A novel Bayesian learning framework enabling the runtime verification of autonomous robots performing critical missions in uncertain environments.
We consider regular (occurring regularly during system operation) and singular events occurring zero/once (catastrophic failures, completion of difficult one-off tasks).
Our BIPP Bayesian estimator (using partial priors) uses prior knowledge and the lack of runtime data to learn expected ranges of rates for singular events
Our IPSP Bayesian estimator (using imprecise probability with sets of priors) uses prior knowledge and runtime data to learn expected ranges of rates for regural events
The learnt rate ranges instrument interval continuous-time Markov models
Quantitative verification on these models enables computing expected intervals for key system properties capturing the parametric uncertainy of the robotic mission
The framework is illustrated on a case study for the verification of an offshore wind-turbine inspection and maintenance robotic mission

Framework

Our end-to-end verification framework supports the online computation of bounded intervals of CTMC properties. The framework integrates our BIPP and IPSP Bayesian interval estimators with interval CTMC model checking¹.
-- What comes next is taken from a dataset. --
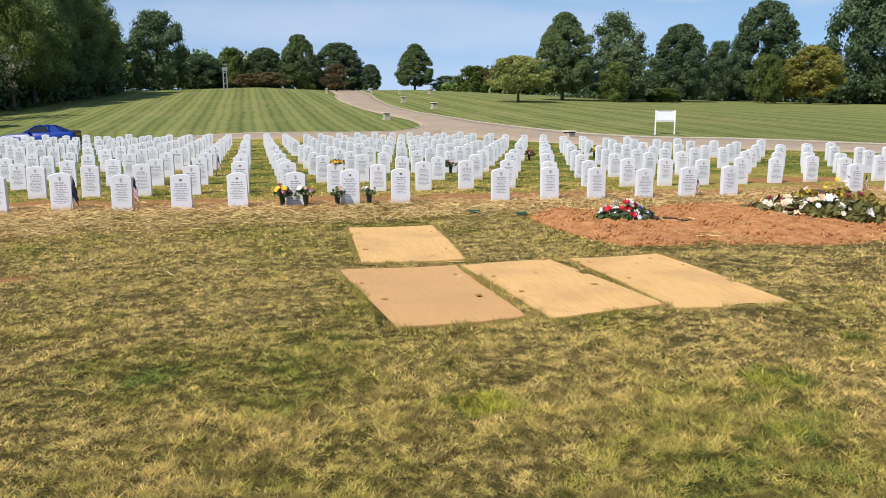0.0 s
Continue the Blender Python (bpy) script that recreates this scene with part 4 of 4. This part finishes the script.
# ---- car ----
def car(x, y, turn):
    ob = empty("car", pose(x, y, z_at(x, y) - .03, 0, 0, turn) @ Matrix.Diagonal((.88, .95, .93, 1)))
    half = .93
    top = [(-2.38, .62), (-2.3, .74), (-1.9, .83), (-1.0, .93), (-.72, .96), (.9, .99), (1.6, 1.03), (2.2, 1.05), (2.34, 1.0)]
    low = [(2.38, .62), (2.30, .36), (1.92, .26), (-1.9, .24), (-2.30, .3)]
    prof = top + low
    bm = bmesh.new()
    loops = []
    for s, k in ((-1, .86), (-.93, 1), (.93, 1), (1, .86)):
        loops.append([bm.verts.new((px * (1 if abs(s) < .95 else .985), s * half, .62 + (pz - .62) * k)) for px, pz in prof])
    for a, b in zip(loops, loops[1:]):
        for j in range(len(prof)):
            bm.faces.new((a[j], b[j], b[(j + 1) % len(prof)], a[(j + 1) % len(prof)]))
    bm.faces.new(loops[0]); bm.faces.new(loops[-1][::-1])
    bmesh.ops.recalc_face_normals(bm, faces=bm.faces)
    bmesh.ops.bevel(bm, geom=list(bm.edges), offset=.02, segments=2, affect="EDGES")
    body = part("body", bm, M_CARBLUE, ob, shade=True)
    base = [(-.85, .95), (-.1, 1.38), (.25, 1.43), (.85, 1.41), (1.75, 1.02)]
    def shell(yo, inset, grow, mat, name, par):
        bm = bmesh.new()
        a = [bm.verts.new((px * grow, -yo * (.95 if pz < 1.1 else .78), pz + inset)) for px, pz in base]
        b = [bm.verts.new((px * grow, yo * (.95 if pz < 1.1 else .78), pz + inset)) for px, pz in base]
        for j in range(len(base) - 1):
            bm.faces.new((a[j], a[j + 1], b[j + 1], b[j]))
        bm.faces.new(a[::-1]); bm.faces.new(b)
        bm.faces.new((a[0], b[0], b[-1], a[-1]))
        bmesh.ops.recalc_face_normals(bm, faces=bm.faces)
        return part(name, bm, mat, par)
    shell(.88, 0, 1, M_GLASS, "glasshouse", ob)
    for s in (-1, 1):
        bm = bmesh.new()
        for (x0, z0), (x1, z1) in zip(base, base[1:]):
            tube(bm, (x0, s * .88 * (.95 if z0 < 1.1 else .78), z0), (x1, s * .88 * (.95 if z1 < 1.1 else .78), z1), .04, .04, 6)
        tube(bm, (.62, s * .70, 1.40), (.78, s * .84, 1.0), .05, .06, 6)
        part("roof_rail", bm, M_CARBLUE, ob)
    rf = [(-.14, 1.38), (.0, 1.42), (.25, 1.45), (.55, 1.455), (.85, 1.43), (1.15, 1.33), (1.45, 1.2), (1.78, 1.05)]
    bm = bmesh.new()
    a = [bm.verts.new((px, -.68, pz + .008)) for px, pz in rf]; b = [bm.verts.new((px, .68, pz + .008)) for px, pz in rf]
    for j in range(len(rf) - 1):
        bm.faces.new((a[j], a[j + 1], b[j + 1], b[j]))
    bmesh.ops.solidify(bm, geom=list(bm.faces), thickness=.012)
    part("roof", bm, M_CARBLUE, ob)
    for wx in (-1.5, 1.45):
        for s in (-1, 1):
            bm = bmesh.new()
            lathe(bm, [(.2, -.11), (.33, -.11), (.36, -.08), (.36, .08), (.33, .11), (.2, .11)], 20)
            wh = part("wheel", bm, M_TYRE, ob, "black tyre on an alloy rim")
            wh.matrix_basis = pose(wx, s * .84, .36, 90, 0, 0)
            bm = bmesh.new()
            lathe(bm, [(.21, -.112), (.21, .112)], 20)
            for q in range(5):
                an = q * 2 * math.pi / 5
                tube(bm, (0, 0, .115 * (-s)), (.2 * math.cos(an), .2 * math.sin(an), .118 * (-s)), .025, .03, 5)
            part("rim", bm, M_CHROME, wh)
    for s in (-1, 1):
        bm = bmesh.new()
        q = [bm.verts.new(p) for p in ((.55, s * .715, 1.42), (.86, s * .715, 1.42), (1.3, s * .77, 1.24), (1.8, s * .86, 1.0), (.8, s * .865, .97))]
        bm.faces.new(q)
        bmesh.ops.solidify(bm, geom=list(bm.faces), thickness=.02)
        part("rear_quarter", bm, M_CARBLUE, ob)
    part("spoiler", box(bmesh.new(), 2.12, 2.36, -.8, .8, 1.07, 1.1, .01), M_BLACK, ob)
    part("tail_lamp", box(bmesh.new(), 2.40, 2.435, -.8, .8, .80, .94, .01), M_LAMPRED, ob)
    part("rear_bumper", box(bmesh.new(), 2.2, 2.42, -.88, .88, .34, 1.06, .04), M_BLACK, ob)
    for s in (-1, 1):
        part("headlight", box(bmesh.new(), -2.40, -2.33, s * .7 - .14, s * .7 + .14, .60, .70, .01), M_PANE, ob)
        part("mirror", box(bmesh.new(), -.62, -.44, s * .98 - .09, s * .98 + .09, .98, 1.1, .03), M_CARBLUE, ob)
        for dx in (-.55, .78):
            part("door_seam", box(bmesh.new(), dx, dx + .012, s * .925 - .006, s * .925 + .006, .40, .94), M_BLACK, ob)
    return tagged(ob, "bright blue two-door sports coupe standing on the lane", "car")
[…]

Monitoring the system under verification enables to observe both the occurrence of regular events, and the lack of singular events during times when such events could have occurred (e.g., a catastrophic failure not happening when the system performs a dangerous operation).

Our online BIPP estimator and IPSP estimator use these observations to calculate expected ranges for the rates of the monitored events, enabling a Model Generator to continually synthesise up-to-date interval CTMCs that model the evolving behaviour of the system.

The interval CTMCs are synthesised from a parametric CTMC model that captures the structural aspects of the system under verification. The synthesised CTMCs are then continually verified by the PRISM-PSY Model Checker² to compute value intervals for key system properties. These properties range from dependability (e.g., safety, reliability and availability) and performance (e.g., response time and throughput) properties to resource use and system utility.

Finally, changes in the value ranges of these properties may prompt the dynamic reconfiguration of the system by a Controller module responsible for ensuring that the system requirements are satisfied at all times.

Lubos Brim, Milan Ceska, Sven Drazan, and David Safranek. Exploring parameter space of stochastic biochemical systems using quantitative model checking. In Computer Aided Verification (CAV), pages 107–123, 2013. ↩
Milan Ceska, Petr Pilar, Nicola Paoletti, Lubos Brim, and Marta Kwiatkowska. PRISM-PSY: Precise GPU-accelerated parameter synthesis for stochastic systems. In Tools and Algorithms for the Construction and Analysis of Systems, volume 9636 of LNCS, pages 367–384, 2016. ↩